Reacting to the protest, the Head of Clinical Services of the hospital, Dr Kunle Adediran, told our correspondent that the issue regarding the promotion was beyond the management because the decision was taken by the Federal Ministry of Health.
He, however, promised that the hospital would write to the Federal Government to review some of the decisions and also address other issues raised by the nurses.
He said, “The issue of the promotion is beyond the management. If the wishes of the management were to prevail, 100 percent of the nurses would have been promoted because we were aware of their resilience and dedication to duties, they are diligent and perseverant. We know what they have gone through all over the years.
“We are all employees of the Federal Government and all that we do has to be done in compliance with the directive of the government. It was not entirely up to the management.
“However, even now, the management will still see what can be done within the ambit of the law and the PSR to assuage the feelings of our nurses. Because if the nurses are not happy, they will not be able to render effective and efficient services to our teeming patients.”
On allowances, Adediran said, “We all know the economic situation of the country which has severely affected the income available to the government itself, the ministry, departments, and agencies.
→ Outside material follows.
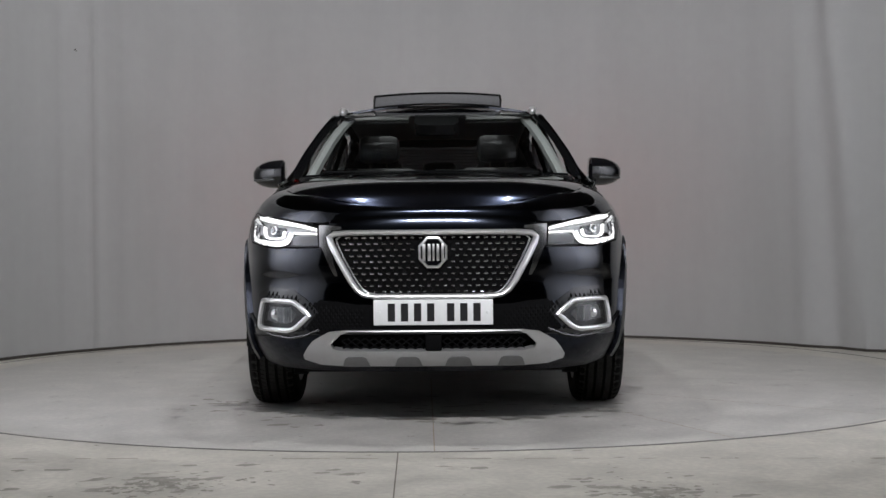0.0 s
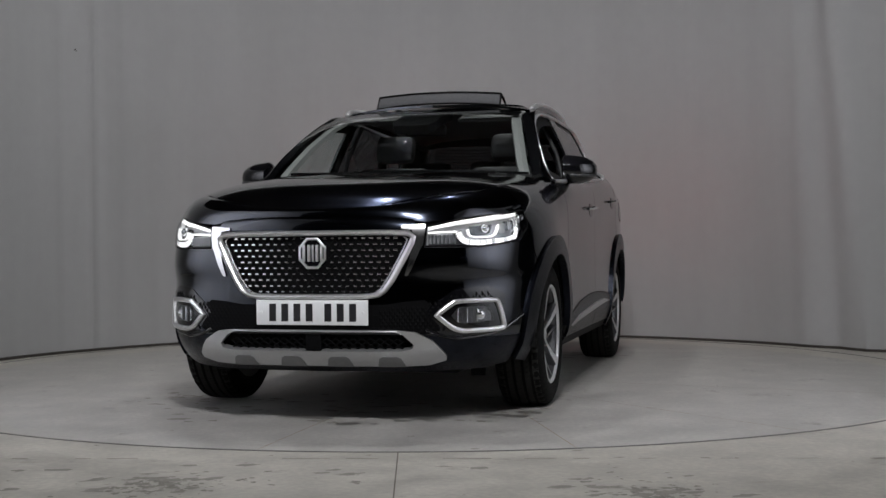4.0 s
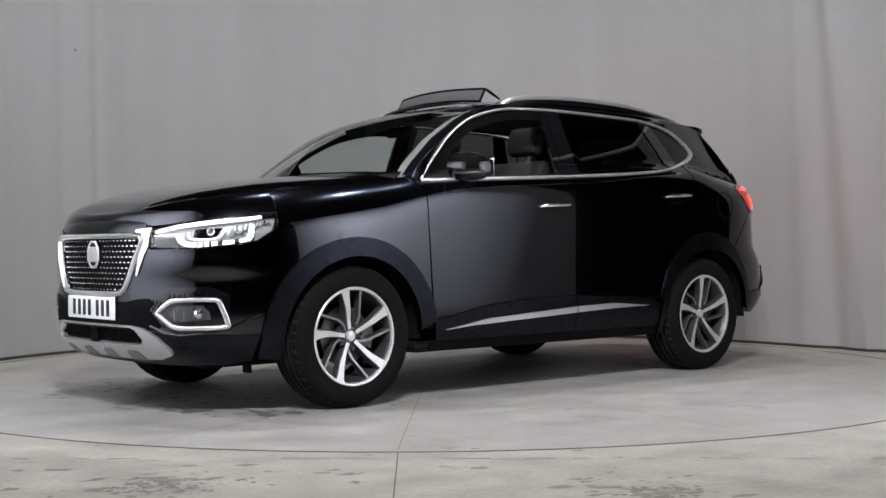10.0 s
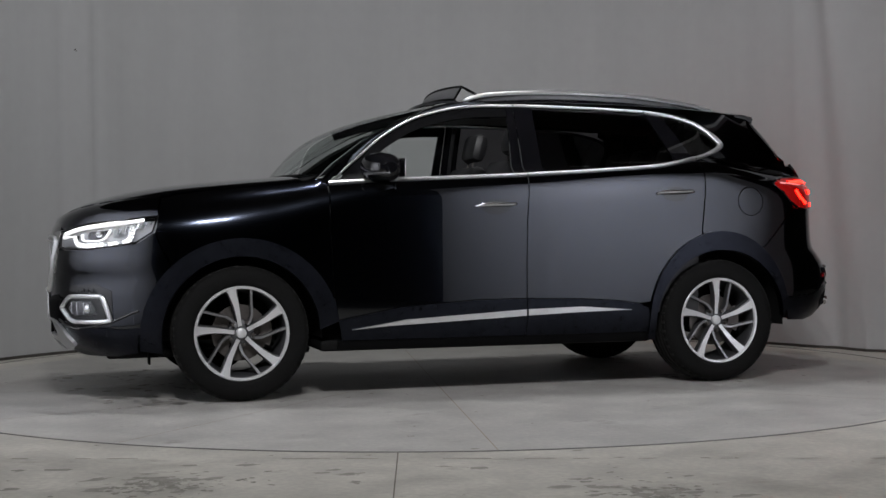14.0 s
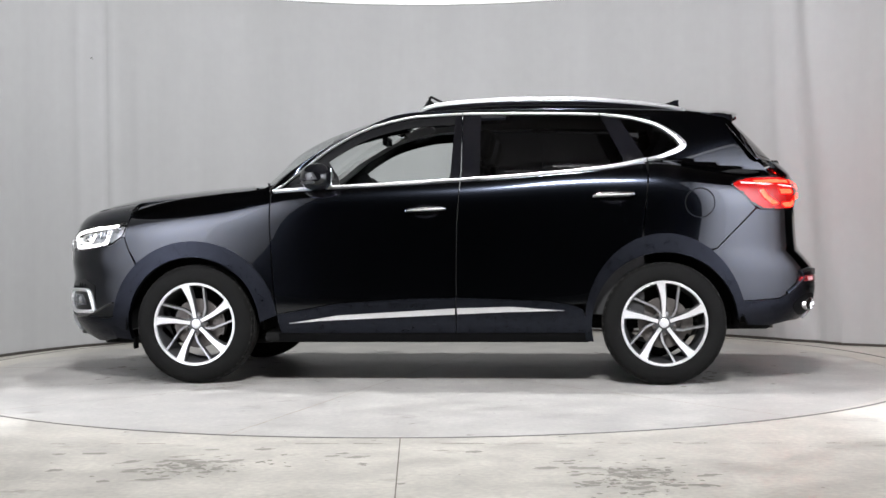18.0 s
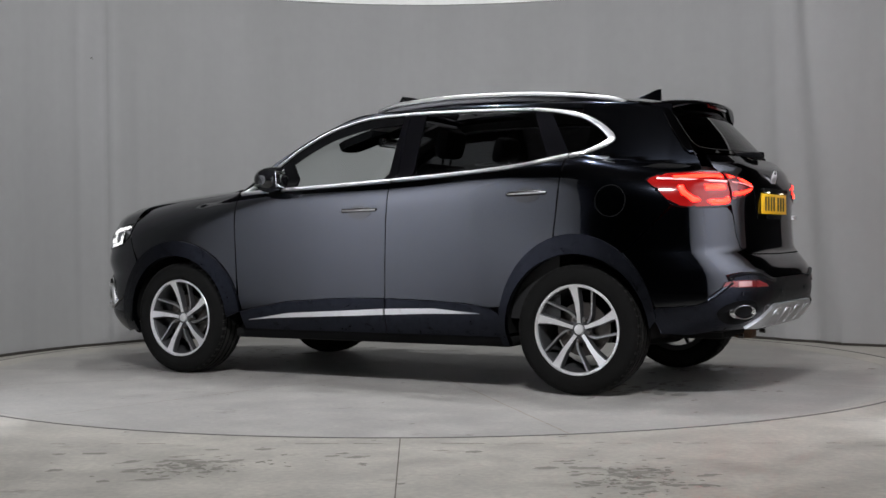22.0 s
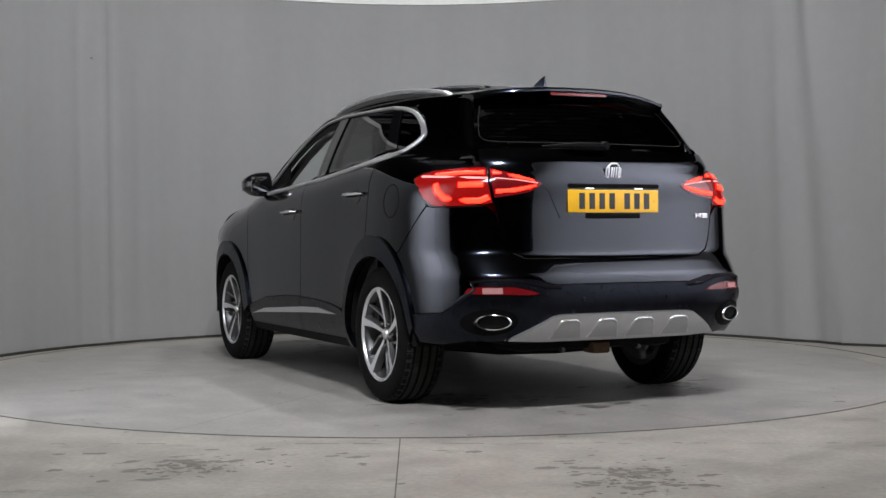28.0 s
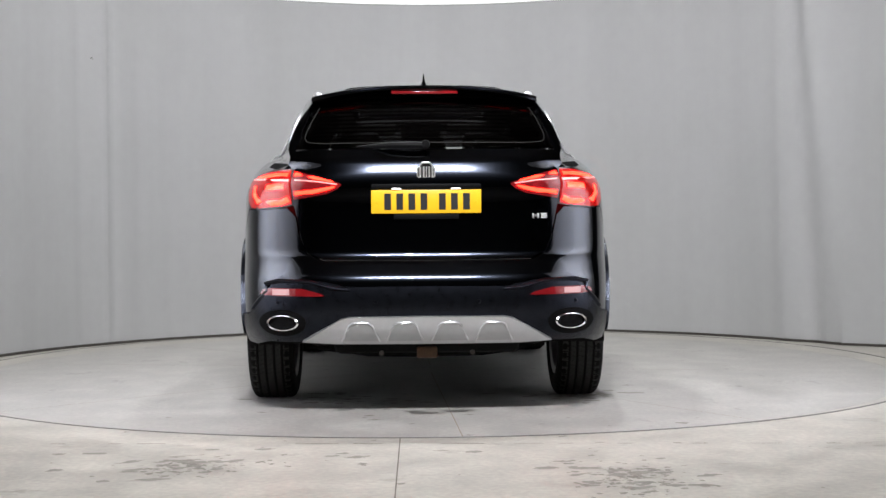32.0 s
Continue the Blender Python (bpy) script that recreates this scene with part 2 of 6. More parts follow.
CONCRETE = concrete("concrete_floor", (0.335, 0.320, 0.284))
DISC = concrete("turntable_concrete", (0.300, 0.292, 0.274))
CLOTH = mat("booth_cloth", (0.292, 0.293, 0.292), 0.85, grain=0.035, scale=1.2, bump=0.06, bump_scale=300)


def streaked(m):
    """Adds soft upright streaks, as of hung cloth, to a material's colour."""
    nt = m.node_tree
    b = nt.nodes["Principled BSDF"]
    old = b.inputs["Base Color"].links[0].from_socket
    tc, mp, nz, rg, mx = (nt.nodes.new(k) for k in ("ShaderNodeTexCoord", "ShaderNodeMapping", "ShaderNodeTexNoise", "ShaderNodeMapRange", "ShaderNodeMix"))
    mp.inputs["Scale"].default_value = (1, 1, 0.07)
    nz.inputs["Scale"].default_value, nz.inputs["Detail"].default_value, nz.inputs["Roughness"].default_value = 3.2, 7, 0.55
    rg.inputs["From Min"].default_value, rg.inputs["From Max"].default_value = 0.3, 0.7
    rg.inputs["To Min"].default_value, rg.inputs["To Max"].default_value = 0.955, 1.04
    mx.data_type, mx.blend_type = "RGBA", "MULTIPLY"
    mx.inputs["Factor"].default_value = 1
    nt.links.new(tc.outputs["Object"], mp.inputs["Vector"])
    nt.links.new(mp.outputs[0], nz.inputs["Vector"])
    nt.links.new(nz.outputs["Fac"], rg.inputs["Value"])
    nt.links.new(old, mx.inputs["A"])
    nt.links.new(rg.outputs[0], mx.inputs["B"])
    nt.links.new(mx.outputs["Result"], b.inputs["Base Color"])


streaked(CLOTH)
HALL = mat("dark_hall", (0.025, 0.025, 0.027), 0.8, grain=0.2, scale=2)
DARK_BROWN = mat("dark_brown", (0.035, 0.03, 0.026), 0.9, grain=0.4, scale=9)
RIM = mat("white_rim", (0.82, 0.82, 0.81), 0.6, grain=0.05, scale=5)
CEIL = mat("beige_ceiling", (0.09, 0.08, 0.072), 0.8, grain=0.08, scale=2)


def floors():
    # fixed concrete with a round hole for the turntable
    n, bm = 128, bmesh.new()
    rows = []
    for r, z in ((2.902, -0.06), (2.902, 0.0), (3.6, 0), (5, 0), (9, 0), (14, 0)):
        rows.append([(r * math.cos(2 * math.pi * i / n), r * math.sin(2 * math.pi * i / n), z) for i in range(n)])
    loft(bm, rows, True)
    bmesh.ops.recalc_face_normals(bm, faces=bm.faces)
    tagged(part("floor", bm, CONCRETE), "worn pale concrete floor with stains and joints", "floor", kind="structure")
    bm = bmesh.new()
    loft(bm, [[(q * math.cos(2 * math.pi * i / n), q * math.sin(2 * math.pi * i / n) + 0.2, z) for i in range(n)] for q, z in ((3.094, 0.0), (3.094, 0.003), (3.106, 0.003), (3.106, 0.0))], True)
    tagged(part("trim_ring", bm, SEAL), "thin dark seal round the turntable", "seal", kind="structure")
    bm = bmesh.new()
    loft(bm, [[(q * math.cos(2 * math.pi * i / n), q * math.sin(2 * math.pi * i / n), z) for i in range(n)] for q, z in ((2.901, -0.05), (2.901, -0.004), (2.8995, 0.0), (2, 0), (1, 0))], True)
    bm.faces.new([v for v in bm.verts if abs(math.hypot(v.co.x, v.co.y) - 1) < 1e-4])
    bmesh.ops.recalc_face_normals(bm, faces=bm.faces)
    ob = tagged(part("turntable", bm, DISC), "round pale concrete turntable flush with the floor", "turntable")
    return ob


def foot(a, out):
    """A point of the backdrop's plan: round, then straight wings that close in on the opening."""
    lim = math.pi - GAP
    b = max(-lim, min(lim, a))
    x, y = (WALL_R + out) * math.sin(b) + 0.04, (WALL_R + out) * math.cos(b) + 0.02
    f = (abs(a) - lim) / 0.3 if abs(a) > lim else 0
    ex, ey = math.copysign(1.80 + out, a), -3.62
    return (x + (ex - x) * f, y + (ey - y) * f)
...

This has severely affected the cost of running the hospital. That is why there was a slight delay in the uniform allowance in 2023.
“Management has already made plans and very soon our nurses will start receiving alerts of the allowances. The details of this will be communicated to them. They can be rest assured that the money will be paid and it will be paid very soon.”
When asked how the management plans to tackle the working conditions of the nurses, Adediran admitted that many of the nurses have left the country.
He said the Federal Government had given the hospital go-ahead to employ more nurses and doctors.
He noted, “It is true that many of our nurses have left in the past few years and it is not only nurses, a lot of doctors have also left.
“A lot from other categories of workers; physiotherapy, and science laboratory, among others, have left. Management is not unmindful of this and management has taken several steps to make sure they are replaced.
“Very recently, management has been granted a waiver to employ nurses and doctors. This has taken a long for us to achieve this because of the financial and economic situation which made the government reluctant to increase its workforce. But we thank God we have been granted this waiver and very soon we will start employing.
“We know death is inevitable and it will be difficult to attribute it to one thing or the other. That is not to take away the fact that they are making sacrifices and the management is doing everything to make sure we employ more nurses to help reduce their burden.”